Throughout the story the combination of characters are relaxed and believable. I was swept along with Carol. I struggled on the floor with her during her Yoga class, I sat waiting to see the doctor with her. I shared her pain while she played the piano, showing only strength. I was drawn in by her and kept reading to find out what happens next. Which world will she be in-the present or the future?
I await the following episode in this series, I need to know more.
From A. Holyer – 5 stars ‘Uniformly excellent’
Declaring my influence here, I was at University with Roz, so could probably be expected to vote it 5 stars in any case.
Despite that, it really is worth five stars. Her writing is engrossing and the characters are sympathetic and easy to relate to. The descriptions of London (some of which I know fairly well independently) are persuasive.

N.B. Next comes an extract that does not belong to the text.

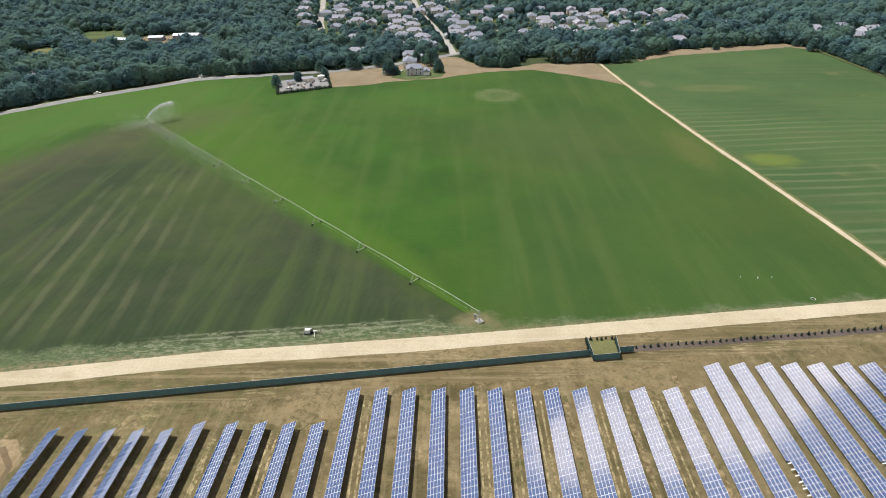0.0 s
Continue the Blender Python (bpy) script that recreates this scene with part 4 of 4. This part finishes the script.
# ---- trees ----
def broadleaf(name, height, spread, seed, label, mat="leaf", category="tree", group="trees at the field's edge"):
    """Tapered trunk, limbs, and a crown of many uneven clumps with loose sprays."""
    rnd = random.Random(seed)
    t = thing(name, label, category, group)
    bm = bmesh.new()
    rod(bm, (0, 0, -0.2), (0, 0, height * 0.45), 0.34, 0.2, 8)
    for i in range(6):
        a = i * 1.05 + rnd.uniform(-0.3, 0.3)
        rod(bm, (0, 0, height * rnd.uniform(0.25, 0.42)), (spread * 0.5 * math.cos(a), spread * 0.5 * math.sin(a), height * rnd.uniform(0.5, 0.72)), 0.14, 0.05)
    part("trunk", bm, MAT["bark"], t)
    bm = bmesh.new()
    n = 46
    for i in range(n):
        z = rnd.uniform(0, 1)
        a = rnd.uniform(0, 6.28)
        rr = spread * (0.95 - 0.65 * z ** 2.0 - 0.25 * (1 - z) ** 3) * math.sqrt(rnd.uniform(0.05, 1)) * 0.78
        clump_into(bm, (rr * math.cos(a), rr * math.sin(a), height * (0.13 + 0.75 * z)), spread * rnd.uniform(0.20, 0.36), rnd, 0.82, 1, 0.24)
    for i in range(620):
        z = rnd.uniform(0, 1)
        a = rnd.uniform(0, 6.28)
        rr = spread * (1.02 - 0.62 * z ** 2.0) * rnd.uniform(0.75, 1.08)
        p = Vector((rr * math.cos(a), rr * math.sin(a), height * (0.08 + 0.90 * z)))
        q = Euler((rnd.uniform(0, 6), rnd.uniform(0, 6), rnd.uniform(0, 6))).to_matrix()
        s = rnd.uniform(0.3, 0.65)
        bm.faces.new([bm.verts.new(p + q @ Vector(c) * s) for c in ((-1, -0.5, 0), (0.3, -0.7, 0.2), (1, 0.2, 0), (-0.2, 0.8, -0.2))]).material_index = 1
    for f in bm.faces:
        f.smooth = f.material_index == 0
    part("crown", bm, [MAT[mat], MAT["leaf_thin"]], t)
    return t


EDGE_LABEL = "full green broadleaf tree at the field's edge"
broad = [broadleaf("broadleaf_tree", 11.0, 5.0, 11, EDGE_LABEL), broadleaf("broadleaf_tree", 9.5, 4.4, 12, EDGE_LABEL), broadleaf("broadleaf_tree", 12.5, 5.4, 13, EDGE_LABEL), broadleaf("broadleaf_tree", 8.0, 4.2, 14, EDGE_LABEL)]
rnd = random.Random(21)
edge = []
# along the asphalt road's far side
edge += along([(-333, 150), (-350, 240), (-366, 320), (-360, 396), (-312, 444), (-232, 501), (-170, 514), (-126, 522)], 7.5)
# round the lots and streets at the field's far end
edge += [(-150.6, 463), (-136, 481), (-125, 512), (-115, 488), (-94, 519), (-88, 521), (-71, 530), (-66, 534), (-58, 500), (-54, 499), (-60, 560), (-50, 578), (-36, 545), (-28, 540), (-20, 556), (-15, 503), (-22, 530)]
edge += along([(9, 565), (20, 542), (28, 521), (38, 520), (50, 522), (60, 528)], 6.5) + along([(15, 575), (40, 545), (62, 548)], 7)
edge += [(151, 530), (160, 532), (176, 545), (196, 563), (217, 580), (243, 585), (262, 578), (276, 590), (304, 596), (332, 606), (345, 590), (349, 566), (361, 566)]
edge += along([(180, 556), (215, 585), (262, 594), (340, 612)], 8)
# right-hand wood's edge
edge += along([(364, 560), (361, 500), (360, 455), (362, 412), (378, 385), (398, 362), (440, 358), (500, 362), (640, 330)], 6.5) + [(417, 287), (424, 291), (431, 288)]
plant(broad, edge, 1.6, 0.75, 1.2)

STREET_LABEL = "young round street tree beside a pale kerb"
street_trees = [broadleaf("street_tree", 6.0, 2.4, 31, STREET_LABEL, "leaf", "tree", "street trees"), broadleaf("street_tree", 7.0, 2.8, 32, STREET_LABEL, "leaf", "tree", "street trees")]
plant(street_trees, along([(6, 590), (-4, 645), (-17, 719), (-35, 812), (-49, 900)], 13) + along([(-9, 588), (-17, 645), (-30, 719), (-49, 812), (-63, 900)], 15) + along([(-172, 740), (-186, 780), (-216, 946)], 16), 1.2, 0.7, 1.2)
conifer_label = "tall dark conifer in a dense planted block"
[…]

I confess I haven’t read The Time-Traveller’s wife: if I had to come up with comparisons I’d say it reminds me a little of The Magus, or one of the early Iain Banks – Walking on Glass, or The Bridge. Though I’m enjoying this more than I did reading those. I have no idea at all whether Roz has even read those, by the way.
I have proof-read in that past, so it is really hard not to twitch over little details, but I find that is true of almost any fiction nowadays. On to part 2 already. Can’t wait to find out how it ends.